Oh, and about what you said about "Call Of Duty" not being a turnon... seriously? You don't get all hot and bothered watching DH play video games??? ;)
~Elizabeth
Confessions From A Working Mom
Ours isn't quite as close- its March 8th, but it still feels close to Valentine's Day. We pretty ignore Valentine's Day and do something special for our anniversary.
I say skip Vday all together. Hubs and I agree... it's a stupid holiday (and thank goodness we're not single, because then that date would certianly add more to the suck factor!).
I don't even believe that we exchange anything on that day. I do small things for the kiddos, mostly only because hey, I love all the reds, pinks, and white deocrations all around, and cute lil' cards to buy. And hearts, hearts are pretty.
Enjoy your anniversary though! : ) And guys... totally clueless :)

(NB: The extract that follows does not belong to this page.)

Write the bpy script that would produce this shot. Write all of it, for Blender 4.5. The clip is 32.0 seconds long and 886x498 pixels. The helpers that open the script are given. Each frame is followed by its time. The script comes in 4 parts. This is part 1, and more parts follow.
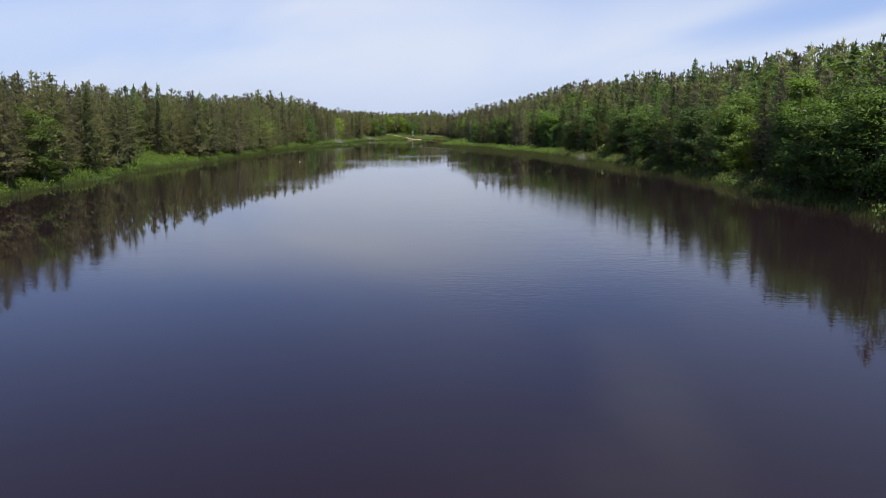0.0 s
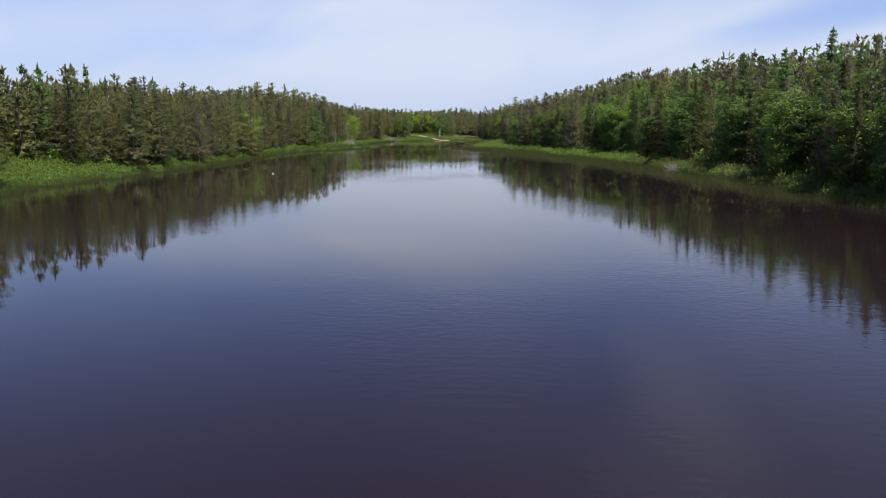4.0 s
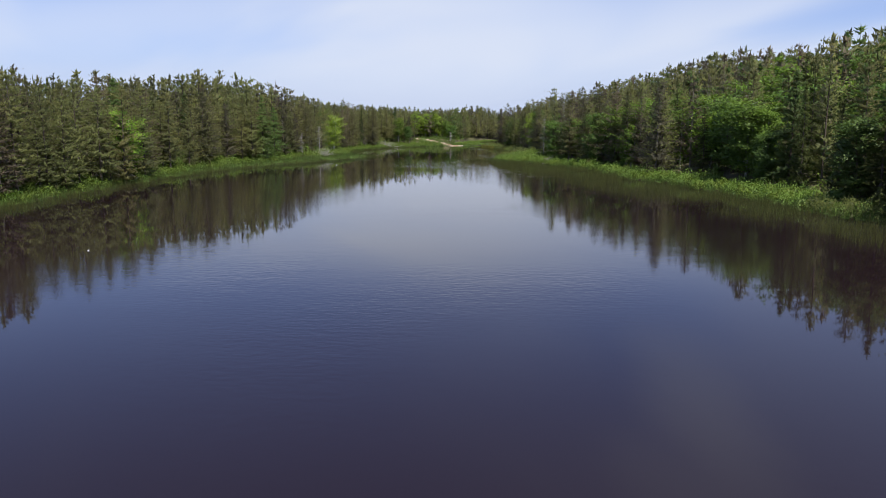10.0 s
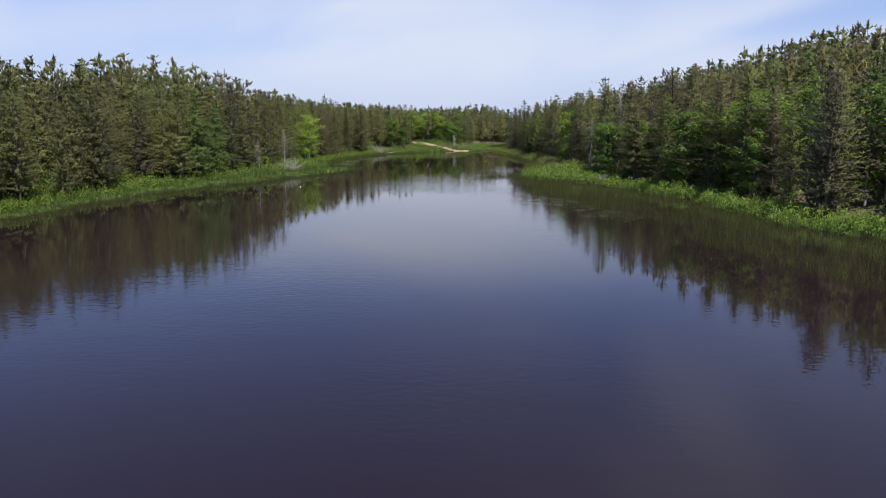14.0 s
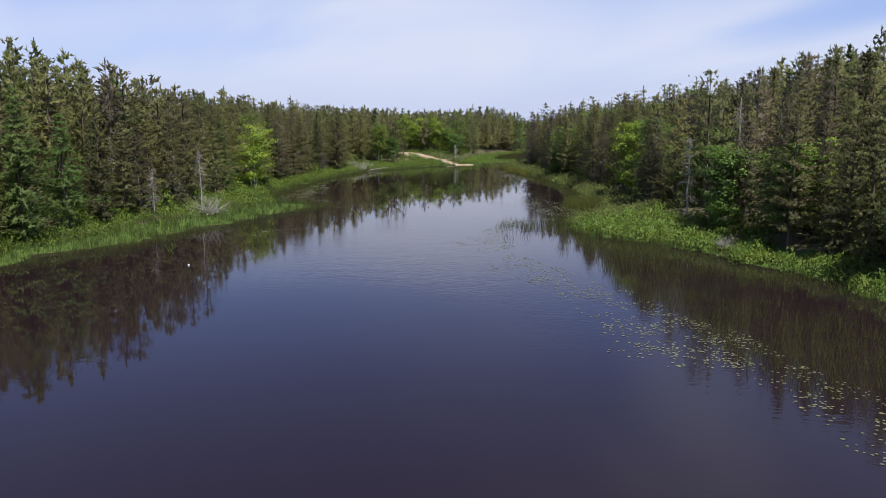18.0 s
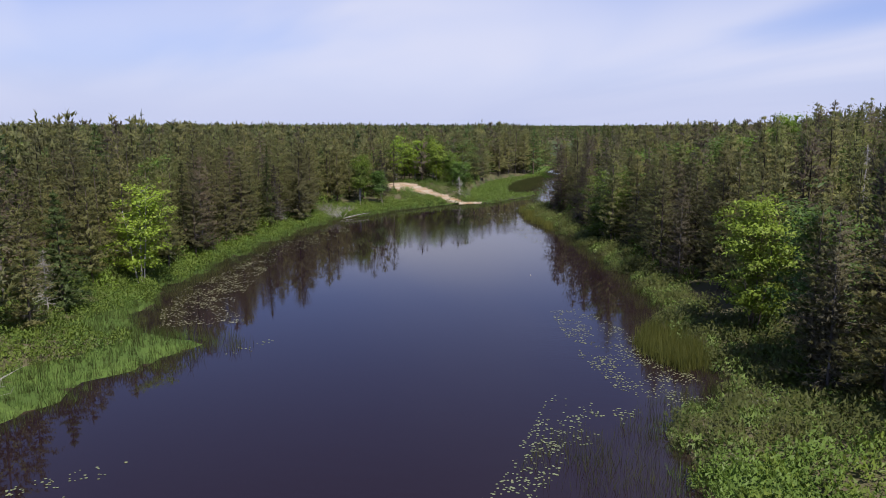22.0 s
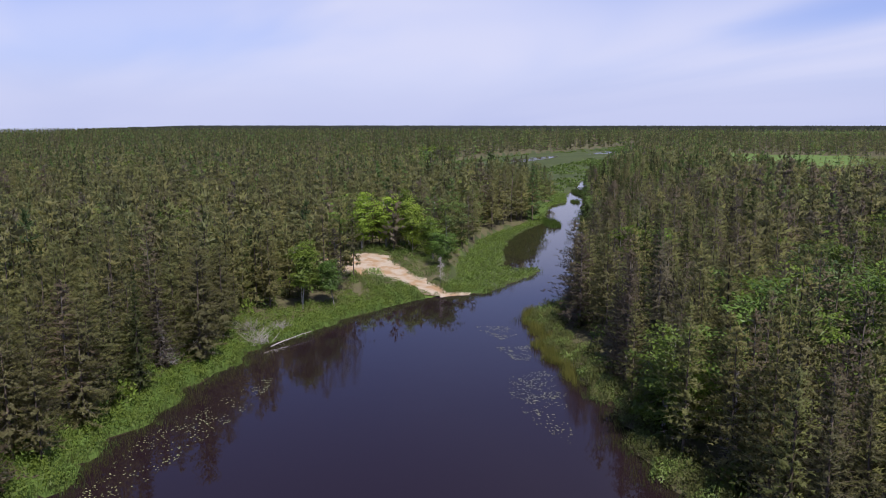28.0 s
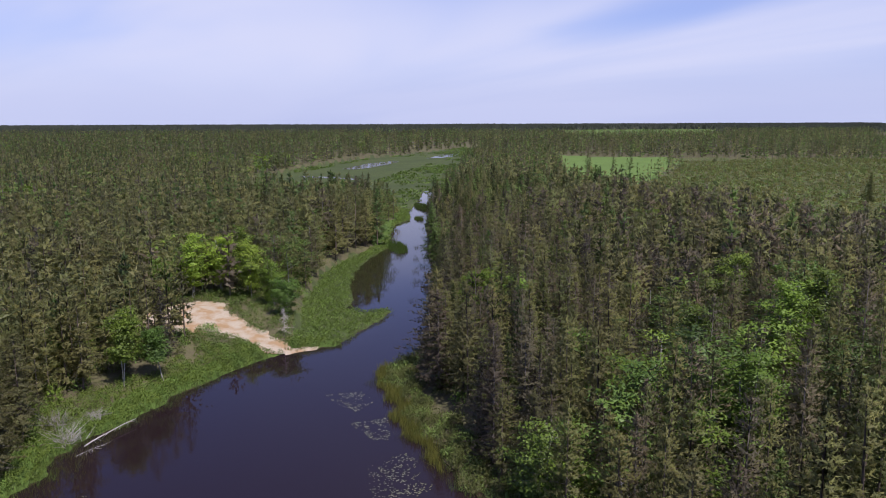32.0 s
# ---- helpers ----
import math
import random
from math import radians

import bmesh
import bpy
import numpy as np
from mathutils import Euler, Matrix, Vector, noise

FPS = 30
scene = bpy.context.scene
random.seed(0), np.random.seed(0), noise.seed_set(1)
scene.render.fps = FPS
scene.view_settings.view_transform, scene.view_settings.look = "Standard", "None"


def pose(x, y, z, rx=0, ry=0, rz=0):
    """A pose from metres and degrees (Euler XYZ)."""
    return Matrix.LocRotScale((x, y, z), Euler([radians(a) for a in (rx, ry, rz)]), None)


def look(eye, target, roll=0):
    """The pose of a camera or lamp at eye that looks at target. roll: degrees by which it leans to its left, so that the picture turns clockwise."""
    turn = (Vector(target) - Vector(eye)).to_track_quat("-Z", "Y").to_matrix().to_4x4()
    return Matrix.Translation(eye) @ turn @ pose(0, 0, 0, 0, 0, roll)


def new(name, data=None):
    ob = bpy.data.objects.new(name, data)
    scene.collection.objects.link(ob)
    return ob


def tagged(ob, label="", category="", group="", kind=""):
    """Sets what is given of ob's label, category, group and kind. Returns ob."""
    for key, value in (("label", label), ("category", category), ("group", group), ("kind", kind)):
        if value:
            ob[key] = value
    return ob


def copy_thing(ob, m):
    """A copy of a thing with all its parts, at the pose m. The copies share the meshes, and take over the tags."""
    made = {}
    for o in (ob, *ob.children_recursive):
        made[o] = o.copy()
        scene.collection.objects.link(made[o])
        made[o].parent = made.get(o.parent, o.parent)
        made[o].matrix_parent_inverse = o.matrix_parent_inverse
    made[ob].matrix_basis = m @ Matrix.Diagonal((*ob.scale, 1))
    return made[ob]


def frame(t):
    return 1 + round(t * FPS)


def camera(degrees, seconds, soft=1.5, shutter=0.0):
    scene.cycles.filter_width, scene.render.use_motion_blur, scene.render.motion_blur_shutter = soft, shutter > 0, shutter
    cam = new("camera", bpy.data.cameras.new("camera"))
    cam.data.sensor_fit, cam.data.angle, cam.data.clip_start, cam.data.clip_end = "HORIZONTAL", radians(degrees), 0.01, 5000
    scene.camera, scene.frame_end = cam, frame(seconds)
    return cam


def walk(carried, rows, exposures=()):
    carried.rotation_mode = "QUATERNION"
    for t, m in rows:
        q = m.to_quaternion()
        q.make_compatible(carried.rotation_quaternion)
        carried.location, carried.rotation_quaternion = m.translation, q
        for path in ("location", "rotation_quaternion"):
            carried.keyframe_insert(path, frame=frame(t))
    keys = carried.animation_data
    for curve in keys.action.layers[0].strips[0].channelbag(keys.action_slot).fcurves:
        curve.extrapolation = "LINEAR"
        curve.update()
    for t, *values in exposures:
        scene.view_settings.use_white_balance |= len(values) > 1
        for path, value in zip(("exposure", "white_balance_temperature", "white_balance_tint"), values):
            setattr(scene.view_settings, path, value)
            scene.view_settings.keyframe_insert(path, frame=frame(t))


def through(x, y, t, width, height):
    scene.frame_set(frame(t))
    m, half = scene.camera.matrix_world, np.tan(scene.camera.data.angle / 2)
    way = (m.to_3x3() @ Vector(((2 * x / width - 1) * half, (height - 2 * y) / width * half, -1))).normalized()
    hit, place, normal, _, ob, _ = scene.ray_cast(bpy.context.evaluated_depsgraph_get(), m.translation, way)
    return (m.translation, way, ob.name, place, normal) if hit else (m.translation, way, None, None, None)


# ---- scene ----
cam = camera(61.1, 32.0, 0.85)
# seconds, x, y, z, yaw, pitch, roll
PATH = [
    (0, 0, 0.02, 8.77, -0.204, -9.3, 0),
    (0.5, 0.13, 7.35, 8.72, -0.079, -9.3, 0),
    (1, 0.33, 14.71, 8.74, 0.09, -9.3, 0),
    (1.5, 0.45, 22.06, 8.58, 0.783, -9.3, 0),
    (2, 0.43, 29.14, 8.34, 1.004, -9.3, 0),
    (2.5, 0.39, 36.15, 8.23, 1.314, -9.3, 0),
    (3, 0.31, 43.23, 8.23, 1.707, -9.3, 0),
    (3.5, 0.07, 50.1, 8.26, 1.916, -9.3, 0),
    (5.5, -2.34, 76.09, 8.08, 2.337, -9.3, 0),
    (6, -2.96, 82.72, 8.15, 2.348, -9.3, 0),
    (6.5, -3.48, 89.42, 8.21, 2.155, -9.3, 0),
    (7, -3.79, 96.51, 8.32, 2.129, -9.3, 0),
    (7.5, -3.74, 103.86, 8.54, 2.087, -9.3, 0),
    (8, -3.34, 111.25, 8.65, 2.325, -9.3, 0),
    (8.5, -2.67, 118.68, 8.78, 2.548, -9.3, 0),
    (9, -1.98, 125.97, 8.94, 2.769, -9.3, 0),
    (9.5, -1.53, 133.08, 9.11, 3.065, -9.306, 0),
    (10, -1.27, 140.13, 9.24, 3.303, -9.312, 0),
    (10.5, -1.21, 147.2, 9.36, 3.434, -9.319, 0),
    (11, -1.41, 154.31, 9.53, 3.52, -9.325, 0),
    (11.5, -1.95, 161.43, 9.63, 3.508, -9.331, 0),
    (12, -2.8, 168.39, 9.65, 3.443, -9.338, 0),
    (12.5, -3.91, 175.19, 9.73, 3.294, -9.344, 0),
    (13, -5.12, 181.84, 9.89, 3.088, -9.35, 0),
    (13.5, -6.14, 188.57, 10.04, 2.998, -9.35, 0),
    (14, -6.95, 195.64, 10.06, 2.986, -9.35, 0),
    (14.5, -7.75, 202.84, 10.03, 2.917, -9.35, 0),
    (16.5, -10.17, 232.27, 10.49, 2.686, -9.35, 0),
    (17, -10.65, 239.26, 10.96, 2.579, -9.35, 0),
    (17.5, -10.74, 246, 11.77, 2.619, -9.35, 0),
    (18, -10.69, 252.48, 12.59, 2.719, -9.35, 0),
    (18.5, -10.63, 258.99, 13.42, 2.868, -9.35, 0),
    (19, -10.58, 265.56, 14.37, 3.049, -9.35, 0),
    (19.5, -10.53, 272.11, 15.32, 3.183, -9.351, 0),
    (20, -10.58, 278.67, 16.09, 3.318, -9.352, 0),
    (20.5, -10.75, 285.11, 16.96, 3.378, -9.354, 0),
    (21, -10.91, 291.54, 17.77, 3.292, -9.355, 0),
    (21.5, -10.76, 297.99, 18.62, 3.41, -9.356, 0),
    (22, -10.6, 304.33, 19.64, 3.52, -9.358, 0),
    (22.5, -10.62, 310.56, 20.69, 3.494, -9.359, 0),
    (23, -10.69, 316.64, 21.78, 3.398, -9.36, 0),
    (23.5, -10.64, 322.47, 22.94, 3.475, -9.37, 0),
    (24, -10.81, 327.5, 24.2, 3.416, -9.38, 0),
    (24.5, -11.19, 331.46, 25.73, 3.29, -9.39, 0),
    (25, -11.57, 335.41, 26.85, 3.077, -9.4, 0),
    (25.5, -11.45, 339.46, 27.77, 3.056, -9.425, 0),
    (27.5, -11.07, 352.66, 31.58, 2.804, -9.525, 0),
    (28, -10.91, 355.23, 32.53, 2.771, -9.55, 0),
    (28.5, -10.86, 357.41, 33.61, 2.589, -9.575, 0),
    (29, -10.81, 359.43, 34.71, 2.391, -9.6, 0),
    (29.5, -10.84, 361.31, 35.78, 1.174, -9.625, 0.025),
    (30, -11.04, 363.02, 36.78, -2.939, -9.65, 0.05),
    (30.5, -11.39, 364.67, 37.91, -6.501, -9.683, 0.075),
    (31, -11.58, 365.69, 38.55, -7.565, -9.715, 0.1),
    (31.5, -11.69, 365.91, 39.1, -8.697, -9.747, 0.125),
    (32, -11.69, 366.03, 40.02, -9.482, -9.78, 0.15),
]
walk(cam, [(t, pose(x, y, z, 90 + pitch, 0, yaw) @ pose(0, 0, 0, 0, 0, -roll)) for t, x, y, z, yaw, pitch, roll in PATH],
     [(0.0, 0.27, 6430, 5), (14.0, 0.27, 6430, 6), (22.0, 0.21, 6350, 14), (32.0, 0.18, 6150, 19)])

# ---- world and sun ----
CLOUD_SHIFT = 3.1
SUN_ELEV, SUN_AZ = 62.0, 150.0      # azimuth clockwise from +y
world = bpy.data.worlds.new("sky")
scene.world = world
world.use_nodes = True
wt = world.node_tree
for n in list(wt.nodes):
    wt.nodes.remove(n)


def wnode(kind, **kw):
    n = wt.nodes.new(kind)
    for k, v in kw.items():
        n.inputs[k].default_value = v
    return n


def wmath(op, a, b=0.0):
    n = wt.nodes.new("ShaderNodeMath")
    n.operation = op
    for i, v in enumerate((a, b)):
        if isinstance(v, (int, float)):
            n.inputs[i].default_value = v
        else:
            wt.links.new(v, n.inputs[i])
    return n.outputs[0]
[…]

Oh man what an awful anniversary being spent in the bathroom crying. Most men just don't understand us! I hope your anniversary is much better this year! My Dad and Stepmom actually got married ON Valentine's Day.
well i hope he doesn't come home empty handed again!
Sorry to hear things worked out that way for you! I hope that things improve!!!!
Does Paul know the stuff in parenthesis (you know, the part where you say there had better be flowers and chocolate and stuff for both Valentines Day and the actual day of your anniversary?) because if you're not sure you probably ought to tell him just in case ;)
I'm not quite sure how I would have handled the situation before, or how I'd continue to handle it, but I'm glad you were able to figure out how it is going to work for you.
My daughter's birthday is on Valentine's Day, so we've accepted the fact that we will never have a Valentine's day date ON the holiday until she's old enough to go out on dates herself.
We get so immersed in birthday planning that it's hard to remember to focus on US too!
As someone who shares a birthday with Christmas (Dec 22), everyone around me knows that BOTH days are to be made special, and celebrated into two completely different celebrations.
I hope your hubby come through for you this year! :)
I think you better let your husband know that you expect [demand?] flowers on Valentine's Day too - because he may be thinking a movie/dinner is just fine since you both said "no gifts".
I would hate to see you melt down again.